After securing Salmon Gold’s first restoration agreement in the historic mining town of Chicken, Alaska, D’Esposito enlisted Edzerza to be Salmon Gold’s scout on the ground in the Yukon and British Columbia, building key relationships with placer miners and the local government, as well as First Nations leaders in the area.
“If we can design restoration pilot projects so that you can see if you can actually create the right environment for fish to live in it, to spawn in it,” says Edzerza, “if we can do it on a small scale, the question is can you take it with a long-term vision five, 10 years down the road and see a whole watershed properly restored so that you can re-establish the salmon stocks.”

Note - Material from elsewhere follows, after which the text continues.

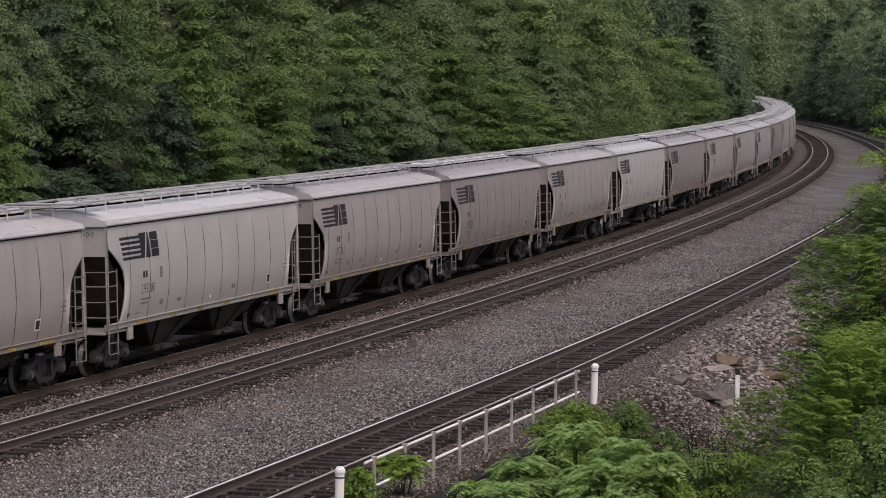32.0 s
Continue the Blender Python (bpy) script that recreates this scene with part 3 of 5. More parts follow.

In Chicken, local miners Dean and his son Chris Race were already in the process of restoring Jack Wade Creek in the Fortymile Mining District when RESOLVE reached out. “We’ve actually created a really stable restoration program which a lot of miners don’t do,” says Dean.
“All of Jack Wade is full of tailing piles, and Mother Earth will someday eventually recover that, but it’s going to take a couple hundred years,” he says. “All we’re doing is speeding up the process … when I’m done with it, it’s going to look like a park.”
All throughout this region, the Salmon Gold miners are developing a sustainable model for future miners to follow.
Peter Wright, Edzerza’s nephew, runs a mining site on Sulphur Creek near Dawson City and has been mining in the area since he was 18. “When I first started in the industry, there wasn’t a lot of environmental awareness,” Wright admits. “We’re all becoming very aware of what we’re doing here and making big changes, like no mercury, no chemicals, trying to reclaim the land as much as possible and help nature reintroduce itself.”
Wright’s site is expansive. Piles of topsoil tower above the permafrost as patches of green spring up along the length of his operation.
“We are at the headwaters of salmon rivers and the Yukon River of course being one of them,” Wright says. “Instead of leaving [the pit] wide open, letting all the erosion happen, and letting the streams be plugged with silt which affects the salmon spawning beds … everything that we do with our reclamation is to help the earth recover. Not only from our mining activities, but from a hundred years before.”
To date, RESOLVE has secured restoration plans with three miners in Alaska and the Yukon, with several more under consideration for next summer. As the mining season comes to a close, the organization projects over 1,000 ounces of the partnership’s trademarked Salmon Gold this year, increased from last summer’s 25 ounces. This fall, all Salmon Gold entering Apple’s supply chain will be traced from the mine to the refiner using blockchain technology.
Salmon Gold’s partners will continue fine-tuning the project so that one day it may provide a blueprint for others to change the way they mine. In the meantime, Edzerza will continue scouting in the Yukon and British Columbia as RESOLVE looks for new partners.
“We have a sacred responsibility to stewardship of the environment that we call our ancestral land, so that future generations can experience it the way our ancestors did,” Edzerza says.